Jordi Gordillo

Personal information
- Full name: Jordi Gordillo Brunet
- Nationality: Spain
- Born: 16 August 1983 (age 42) Barcelona, Spain

Sport
- Sport: Swimming
- Classifications: S5

Medal record
Men's swimming
Representing Spain
Paralympic Games
| Gold medal – first place | 2000 Sydney | 4x50m medley relay 20pts |
| Silver medal – second place | 2008 Beijing | 4x50m freestyle relay 20pts |
| Bronze medal – third place | 2004 Athens | 4x50m medley relay 20pts |
World Championships
| Gold medal – first place | 2002 Mar del Plata | 4x50m freestyle relay 20pts |
| Gold medal – first place | 2006 Durban | 4x50m freestyle relay 20pts |
| Gold medal – first place | 2010 Eindhoven | 4x50m freestyle relay 20pts |
| Bronze medal – third place | 2010 Eindhoven | 4x50m medley relay 20pts |

= Jordi Gordillo =

Spanish Paralympic swimmer (born 1983)

Jordi Gordillo Brunet (born 16 August 1983 in Barcelona) is a S5 classified swimmer from Spain.
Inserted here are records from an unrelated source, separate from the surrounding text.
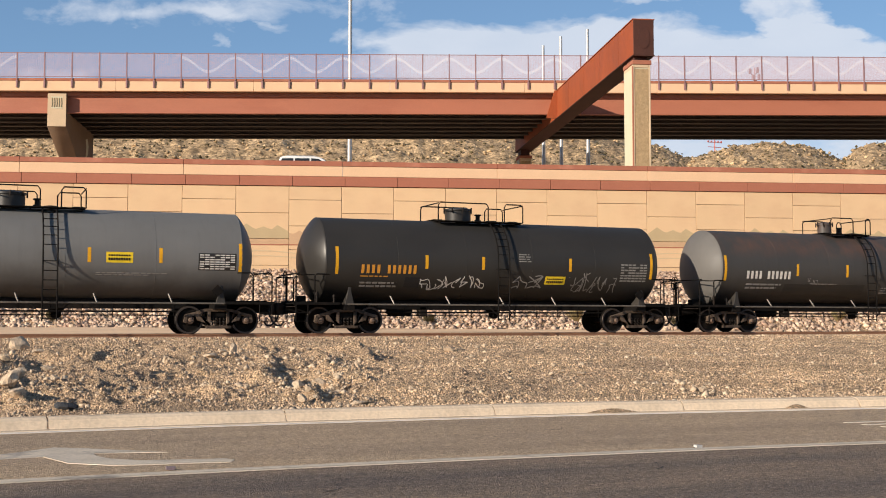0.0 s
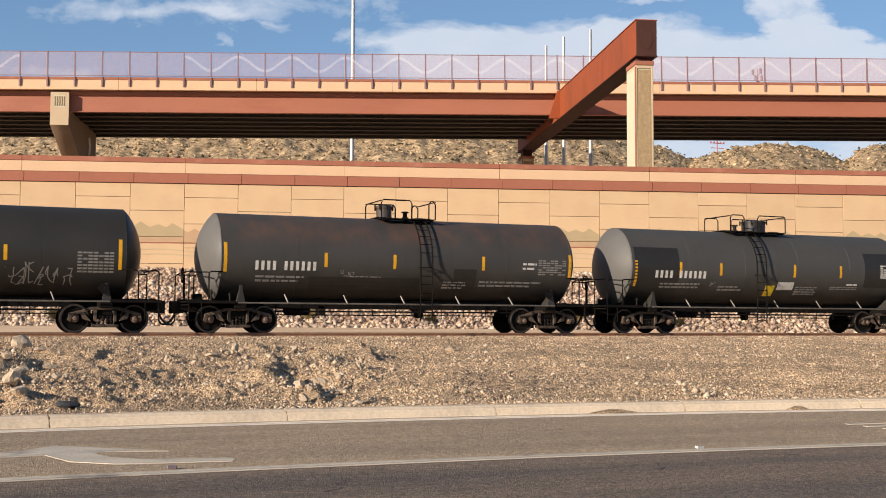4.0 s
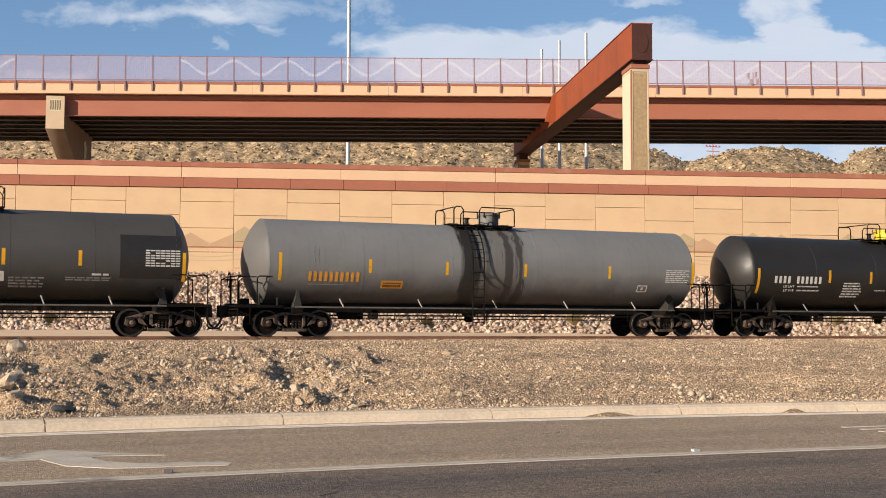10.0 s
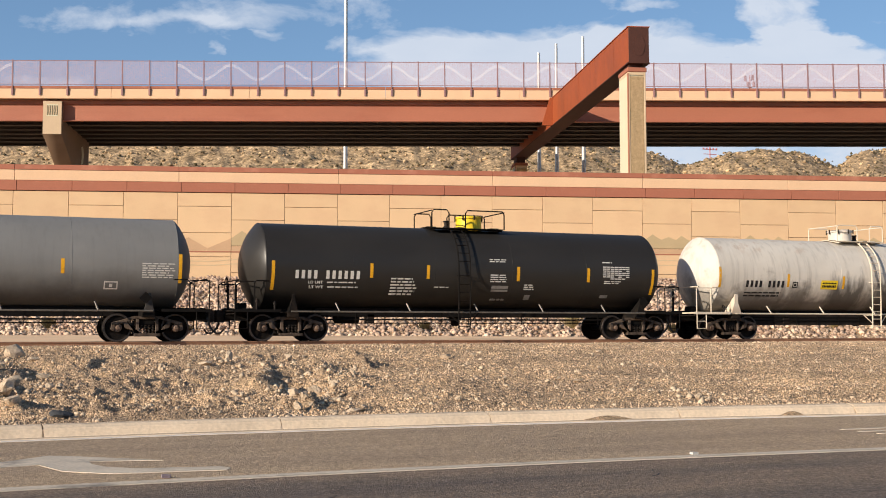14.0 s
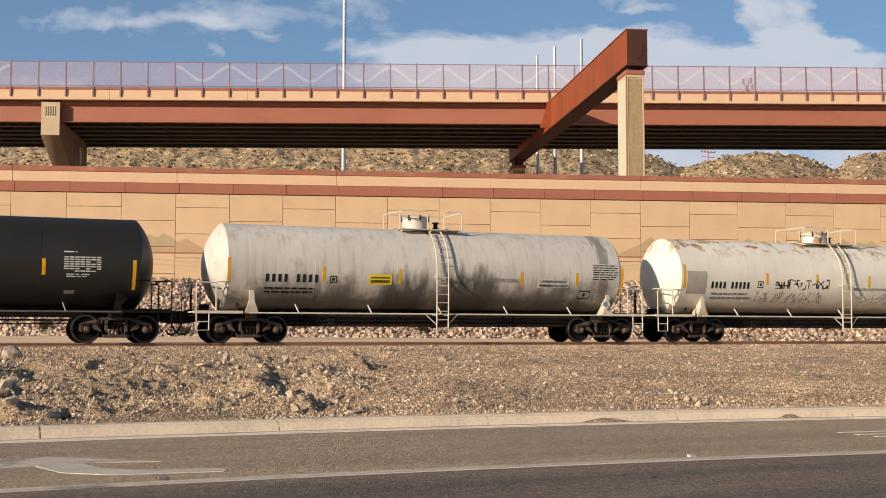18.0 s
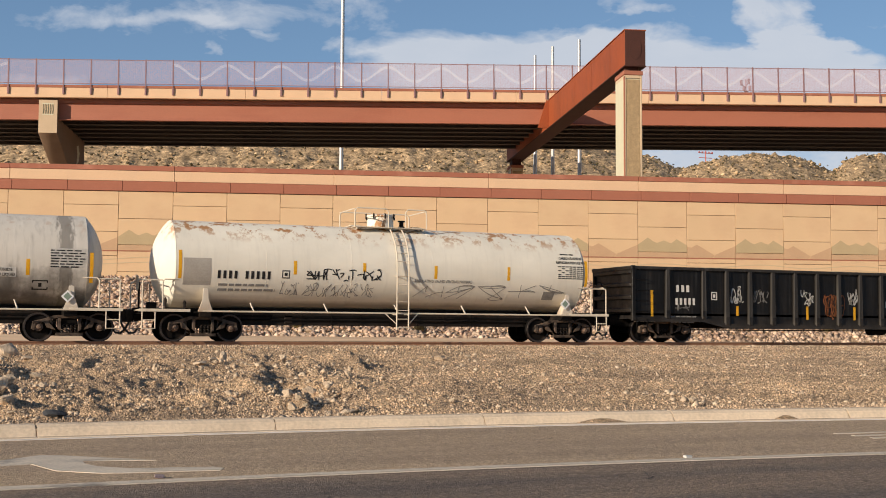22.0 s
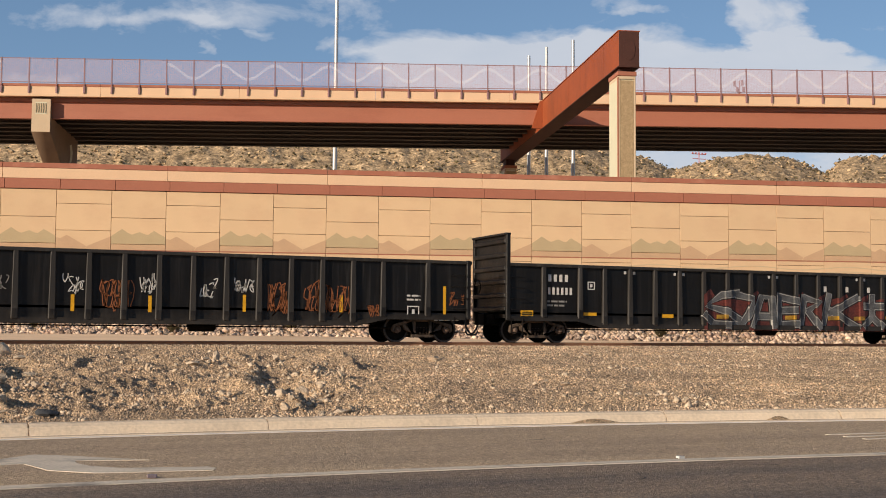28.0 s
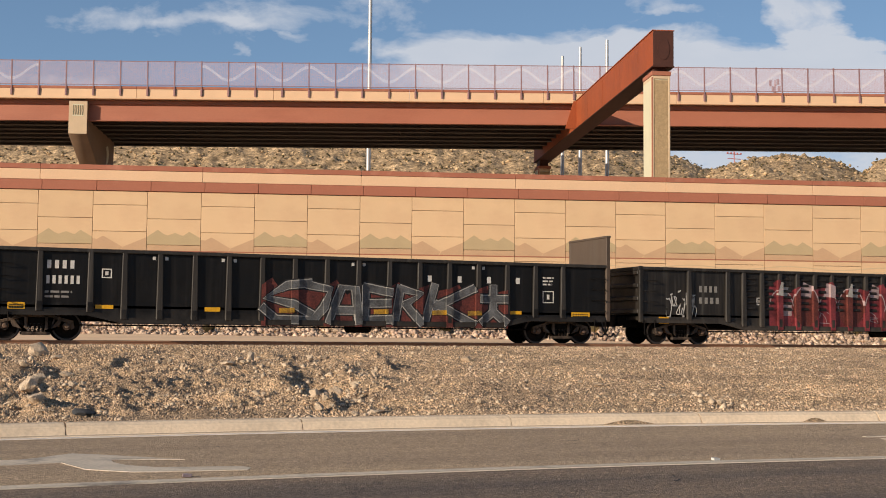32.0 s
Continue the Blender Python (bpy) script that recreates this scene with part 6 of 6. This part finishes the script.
def marks_n():
    c = cars[10]
    scrawl(c, -9.29, -8.01, 1.01, 2.13, 'white_mark', 16, 0.03)
    glyphs(c, -7.87, -6.96, 2.00, 2.24, 'grey_mark', 'XXXX')
    glyphs(c, -7.88, -6.88, 1.56, 1.80, 'grey_mark', 'XXXX')
    placard(c, -9.62, -9.17, 0.77, 1.03, 'yellow')
    frame_sign(c, -5.20, -4.91, 1.55, 1.84, 'white_mark')
    mural(c, -4.61, 5.57, 0.59, 2.55, 'crimson')
    for k in range(5):
        scrawl(c, -4.4 + 2.1 * k, -3.5 + 2.1 * k, 0.8, 1.5, 'pink', 3, 0.025)
    patch(c, -4.05, -3.55, 1.15, 1.6, 'pink')


marks_n()


# ---- bank, stones and litter ----
def bank_stones():
    rng = np.random.default_rng(3)

    def strew(n, y0, y1, lo, hi, power, bias=1.25):
        y = y0 + (y1 - y0) * rng.uniform(0, 1, n) ** bias
        x = -1.5 - 0.02 * y + rng.uniform(0, 1, n) * (2.0 + 0.93 * y)
        y = np.array([b + bend(a) * ease(b) for a, b in zip(x, y)])
        patchy = np.array([noise.noise((a * 0.5, b * 0.4, 3.3)) for a, b in zip(x, y)])
        keep = patchy > rng.uniform(-0.9, 0.35, n)
        x, y = x[keep], y[keep]
        s = lo + (hi - lo) * rng.uniform(0, 1, len(x)) ** power
        at = np.array([(a, b, ground_z(a, b) + 0.25 * c) for a, b, c in zip(x, y, s)])
        return at, s * (0.65 + 0.35 * (y - 13) / 27 * 1.6)
    tagged(scatter("gravel", rng, *strew(120000, 13.6, 39.9, 0.008, 0.036, 2.2), M["gravel"], flat=1.0, n=0, kinds=24), "loose grey and tan gravel on the bank", "gravel", kind="stuff")
    tagged(scatter("pebbles", rng, *strew(3000, 13.65, 39.5, 0.018, 0.075, 2.8), M["rock"], n=1, kinds=16), "pale limestone pebbles on the bank", "pebbles", kind="stuff")
    # broken rock in the gully and on the heaps
    px, py, ps = [], [], []
    for cx, cy, r, k in ((5.0, 17.8, 0.35, 90), (4.5, 16.2, 0.35, 60), (6.0, 20.2, 0.4, 45), (7.4, 23.5, 0.6, 45), (0.8, 18.0, 0.5, 60), (0.9, 22.5, 0.6, 45), (3.5, 17.0, 0.4, 40), (2.4, 16.6, 0.4, 30), (5.6, 26.0, 0.8, 50), (9.8, 14.9, 0.5, 40), (5.2, 21.5, 0.5, 50), (4.6, 18.6, 0.3, 50)):
        px += list(rng.normal(cx, r * 0.6, k))
        py += list(np.clip(rng.normal(cy, r * 1.6, k), 13.9, 39))
        ps += list(0.02 + 0.06 * rng.uniform(0, 1, k) ** 2.4)
    at = np.array([(a, b, ground_z(a, b) + 0.3 * c) for a, b, c in zip(px, py, ps)])
    tagged(scatter("rubble", rng, at, ps, M["rock"], flat=0.9, n=0, kinds=20), "broken limestone rubble in the gully and on the heaps", "rubble", kind="stuff")
    # ballast shoulder and the bed between the rails
    n = 9000
    x, y = rng.uniform(-4, 42, n), rng.uniform(38.6, 43.6, n)
    s = rng.uniform(0.02, 0.045, n)
    at = np.array([(a, b, ground_z(a, b) + 0.3 * c) for a, b, c in zip(x, y, s)])
    tagged(scatter("track_ballast", rng, at, s, M["ballast"], n=0, kinds=16), "grey brown crushed ballast between the rails", "ballast", kind="stuff")


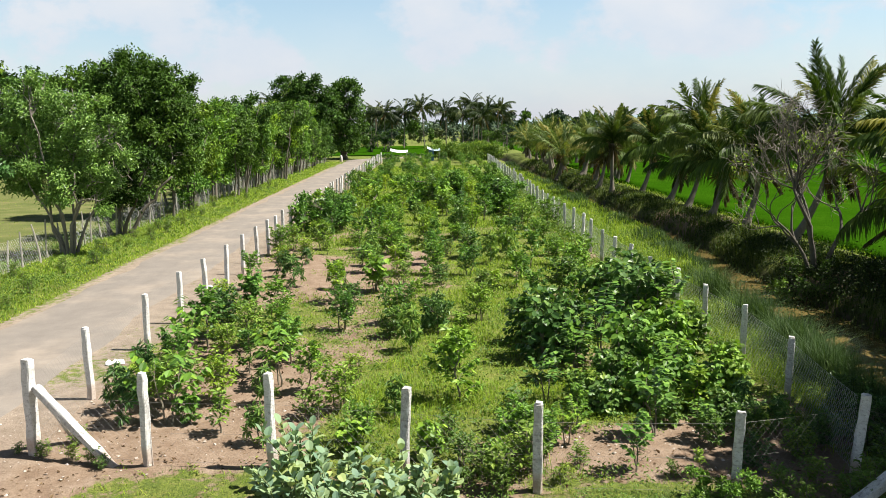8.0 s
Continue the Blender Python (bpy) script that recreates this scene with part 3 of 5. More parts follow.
def tree_parts(g, stems, blobs, clumps, per, leaf_l, leaf_w, spread, droop=0.25, fine=False, shoot=0.0, twigs=90, stem_sides=7, forks=3):
    """wood and leaf builds. stems: (foot, top, r0, r1)."""
    wood, leaf, boles = Build(), Build(), []
    C, O = crown_points(g, blobs, clumps)
    tips = []
    for foot, top, r0, r1 in stems:
        p = limb(g, foot, top, 8, 0.022)
        rad = np.linspace(r0, r1, 8)
        rad[0] *= 1.35
        boles.append(Build())
        boles[-1].tube(p, rad, stem_sides)
        tips += [(q, r) for q, r in zip(p[3:], rad[3:])]
    T = np.array([q for q, _ in tips])
    mains = []
    for bl in blobs:
        for _ in range(forks):
            end = np.array(bl[:3]) + g.normal(0, 0.3, 3) * np.array(bl[3:6])
            k = int(np.argmin(np.linalg.norm(T - end, axis=1) + 0.5 * np.maximum(T[:, 2] - end[2], 0)))
            p = limb(g, T[k], end, 6, 0.08)
            wood.tube(p, np.linspace(min(tips[k][1] * 0.8, 0.10), 0.02, 6), 5)
            mains += list(p[2:])
    M = np.array(mains)
    for c in C[:twigs]:
        k = int(np.argmin(np.linalg.norm(M - c, axis=1)))
        wood.tube(limb(g, M[k], c, 4, 0.07), np.linspace(0.018, 0.006, 4), 3)
    P = np.repeat(C, per, axis=0) + g.normal(0, 1, (clumps * per, 3)) * spread * np.array([1, 1, 0.7])
    out = np.repeat(O, per, axis=0)
    if shoot:
        way = unit(O * 0.7 + g.normal(0, 0.35, O.shape) + np.array([0, 0, 0.75])) * (shoot * g.uniform(0.5, 1.3, clumps))[:, None]
        P += np.repeat(way, per, axis=0) * np.tile(np.linspace(-0.6, 0.6, per), clumps)[:, None]
    D = out * 0.5 + g.normal(0, 0.8, P.shape)
    D[:, 2] -= droop
    tilt = C * 0 + g.normal(0, 0.35, C.shape) + O * 0.75
    tilt[:, 2] += 0.55
    N = g.normal(0, 0.26, P.shape) + np.repeat(unit(tilt), per, axis=0)
    size = g.uniform(0.65, 1.25, len(P))
    leaf.leaves(P, D, N, leaf_l * size, leaf_w * size, fine)
    return boles, wood, leaf


def tree(label, g, stems, blobs, clumps, per, leaf_l, leaf_w, spread, leaf_mat, wood_mat, category="tree", group="", name="tree", **kw):
    root = thing(name, label, category, group)
    boles, wood, leaf = tree_parts(g, stems, blobs, clumps, per, leaf_l, leaf_w, spread, **kw)
    for bole in boles:
        part("trunk", bole, wood_mat, root, smooth=True)
    tagged(part("branchwork", wood, wood_mat, root), kind="stuff")
    part("crown", leaf, leaf_mat, root)
    return root


def stand(ob, x, y, turn=0.0, size=1.0, sink=0.03):
    ob.matrix_world = pose(x, y, gz(x, y) - sink, 0, 0, turn) @ Matrix.Scale(size, 4)
    return ob


def copy_at(ob, x, y, turn=0.0, size=1.0, sink=0.03):
    c = copy_thing(ob, pose(x, y, gz(x, y) - sink, 0, 0, turn))
    c.scale = (size, size, size)
    return c


ROW = "trees along the pasture fence"
g = np.random.default_rng(11)
# slender many-stemmed tree with airy pale foliage
stems = [((a * 0.5, b * 0.6, 0), (a * 3.4 + c * 0.5, b * 4, h), 0.07, 0.025) for a, b, c, h in
         ((-0.25, 0, -0.2, 5.2), (0.1, 0.1, 0.3, 5.6), (0.3, -0.1, 0.6, 4.6), (-0.1, -0.2, -0.9, 6.0), (0.42, 0.2, 0.5, 4.0), (-0.45, 0.1, -0.3, 4.2), (-0.3, -0.2, -0.4, 3.4), (0.2, -0.25, 0.4, 3.6))]
stand(tree("slender many-stemmed tree with airy pale green foliage", g, stems,
           [(-0.9, 0, 6.2, 1.0, 1.1, 1.2), (0.6, 0, 5.4, 1.4, 1.3, 1.2), (-2.0, 0.2, 4.9, 1.3, 1.3, 1.1), (0.3, 0, 4.1, 1.9, 1.5, 0.9), (1.9, 0.3, 4.0, 1.1, 1.1, 0.9),
            (-1.6, -0.2, 3.5, 1.3, 1.0, 0.7), (1.2, -0.3, 3.2, 1.0, 0.9, 0.6), (-1.2, 0, 7.4, 0.45, 0.45, 0.8), (0.2, 0.2, 7.0, 0.55, 0.5, 0.8), (-2.4, 0.2, 6.3, 0.55, 0.5, 0.8),
            (1.3, 0.2, 6.6, 0.55, 0.5, 0.7), (-0.5, 0, 7.3, 0.4, 0.4, 0.7), (2.2, 0, 5.2, 0.6, 0.6, 0.7), (2.5, 0, 3.3, 0.7, 0.7, 0.45), (-2.8, 0, 3.9, 0.7, 0.6, 0.6), (0.2, -0.5, 2.9, 1.4, 0.9, 0.55), (1.7, -0.2, 2.5, 0.8, 0.7, 0.45), (-0.9, -0.4, 2.7, 1.0, 0.8, 0.5)],
           900, 40, 0.155, 0.066, 0.12, LEAF_PALE, BARK_PALE, group=ROW, shoot=0.6, twigs=260), -15.1, 34.7)
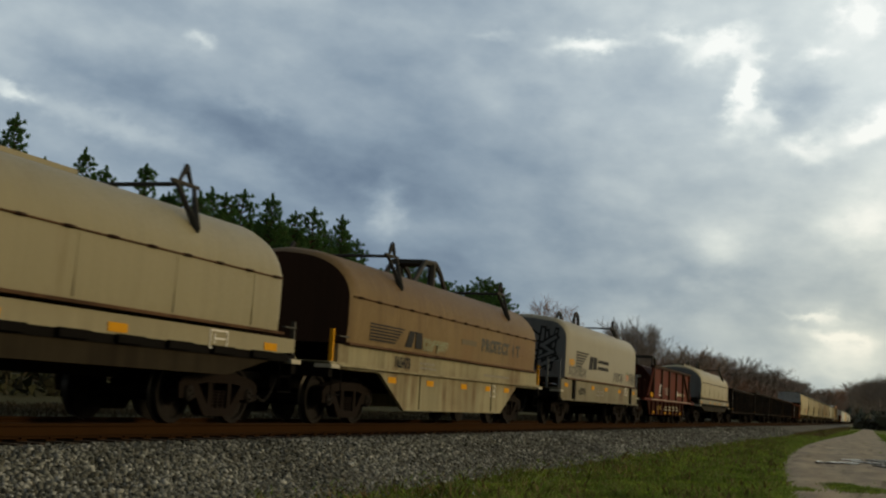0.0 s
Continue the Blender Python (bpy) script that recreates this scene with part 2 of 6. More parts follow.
REEFER = paint("cream_reefer_paint", (0.72, 0.525, 0.195), streak=0.25, rust_amt=0.12, rough=0.24, bump=0.0, spec=0.8, rust=(0.42, 0.24, 0.08), fine=0.03, wave=0.5, mottle=0.30, runs=((11.4, 1.75, 1.0, 4.3, (0.47, 0.335, 0.115), 0.7), (15.2, 2.0, 1.5, 2.2, (0.50, 0.36, 0.15), 0.6), (21.5, 1.6, 0.9, 1.9, (0.50, 0.33, 0.10), 0.6)))
REEFERBAND = paint("orange_band_paint", (0.60, 0.27, 0.095), streak=0.25, rust_amt=0.10, rough=0.36, bump=0.0)
# ends duller than the cream sides, their shade mixed into the paint
REEFEREND = paint("reefer_end_paint", (0.40, 0.37, 0.31), streak=0.45, rust_amt=0.35, rough=0.55)
UNITWHITE = paint("white_cooling_unit_paint", (0.72, 0.73, 0.74), streak=0.15, rust_amt=0.03, rough=0.35)
# underframe, trucks, wheels: near-black, shade below the cars is in the colour
UNDER = paint("shade_black_underframe", (0.0055, 0.0048, 0.004), rust=(0.012, 0.007, 0.004), streak=0.3, rust_amt=0.4, rough=0.95, spec=0.05)
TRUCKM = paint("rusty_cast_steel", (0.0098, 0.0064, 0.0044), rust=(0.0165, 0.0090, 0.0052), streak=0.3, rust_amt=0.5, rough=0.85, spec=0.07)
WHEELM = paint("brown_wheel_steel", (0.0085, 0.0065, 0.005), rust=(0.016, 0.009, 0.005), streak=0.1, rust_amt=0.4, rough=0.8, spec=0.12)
TREAD = plain("bright_wheel_tread", (0.075, 0.068, 0.060), 0.42, 1.0, 0.3)
DARKGRATE = plain("dark_steel_grating", (0.042, 0.047, 0.060), 0.7, 0.0, 0.3)
WHITEBAR = paint("white_painted_bar", (0.40, 0.37, 0.29), streak=0.35, rust_amt=0.35, rough=0.6, spec=0.05)
# black hoses and gear, and shade painted onto car ends and recesses
CAVITY = paint("black_gear_and_shade", (0.009, 0.008, 0.007), rust=(0.02, 0.012, 0.008), streak=0.25, rust_amt=0.3, rough=0.9, spec=0.1)
YELLOW = paint("faded_yellow_reflector", (0.56, 0.265, 0.010), streak=0.3, rust_amt=0.15, rough=0.7, spec=0.05)
WHITEPAINT = plain("white_stencil_paint", (0.62, 0.60, 0.55), 0.6, 0, 0.5, 20)
BLACKPAINT = plain("black_stencil_paint", (0.018, 0.018, 0.018), 0.8, 0, 0.4, 20)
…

He has cerebral palsy. He competed at the 2000 Summer Paralympics in Sydney, Australia. He competed at the 2004 Summer Paralympics in Athens, Greece, winning a bronze medal in the 4 x 50 meter 20 point medley relay. He competed at the 2008 Summer Paralympics in Beijing, China, winning a silver medal in the 4 x 50 meter 20 point medley relay.

From the Catalan region of Spain, he was a recipient of a 2012 Plan ADO scholarship.